How does GHASH used in GCM behave as a universal hashing function?

Question

As per my understanding, a Universal Hash Function isn't a cryptographic hash function & it's output isn't uniformly distributed. However, this is still secure because it's actually a family of functions & one or more of the random inputs to the function decides which function is actually picked from the family of functions & this is what makes it secure.

However, these are the Parameters to GHASH

$GHASH(H, A, C)$ where

$H = E(K, 0^w)$

$K$ is the encryption key & it's fixed, so a new one isn't picked every time, which means $H$ is also fixed.

$A$ is the Additional Authenticated Data

$C$ is the Ciphertext

So how exactly is this a universal hashing function - what is the family & how exactly are we randomly choosing from the family?

Answer 1

Indeed $H=E_k(0)$ is used to choose from the family. This is not a problem, and here is some intuition on why.

The output of the hash function is not leaked in clear, it is "hidden" by xoring with $E_k(iv,ctr=0)$ which is different per each encrypted message (in contrast to $H=E_k(0)$). Otherwise it would be indeed trivial to recover H as the UHF is linear.

Intuitively, the property used is that UHF should be hard to blindly predict the difference for any two inputs without knowing the key, even with multiple attempts, but without revealing the UHF value on each attempt.

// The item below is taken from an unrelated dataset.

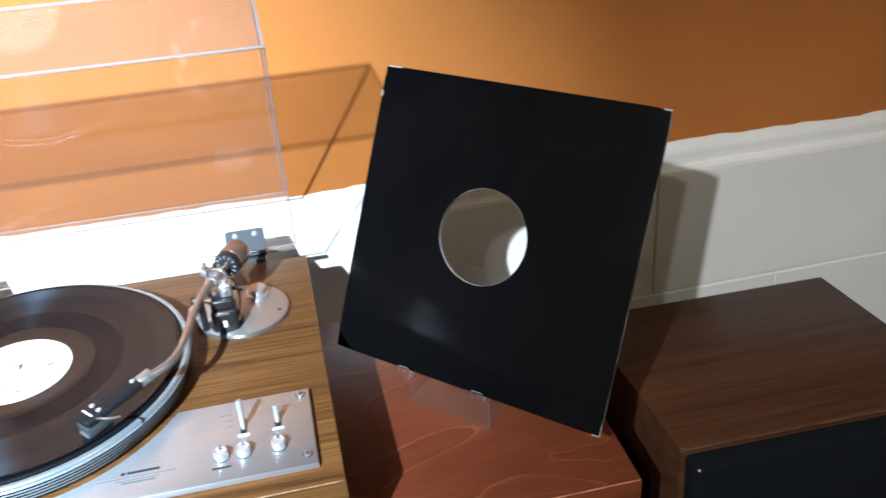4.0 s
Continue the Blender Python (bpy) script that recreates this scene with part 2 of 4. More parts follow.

Note that the "difference" matters here because in forgery attempts you are allowed to reuse the nonce, so guessing the right difference would suffice for a break. For example, given $$(iv,m,t),~~ t=E_k(iv,ctr=0)\oplus GHASH(m))$$ and guessing the difference $\Delta = GHASH(m)\oplus GHASH(m')$ would allow to forge $$ (iv,m',t'),~~ t'=t\oplus \Delta=E_k(iv,ctr=0)\oplus GHASH(m'). $$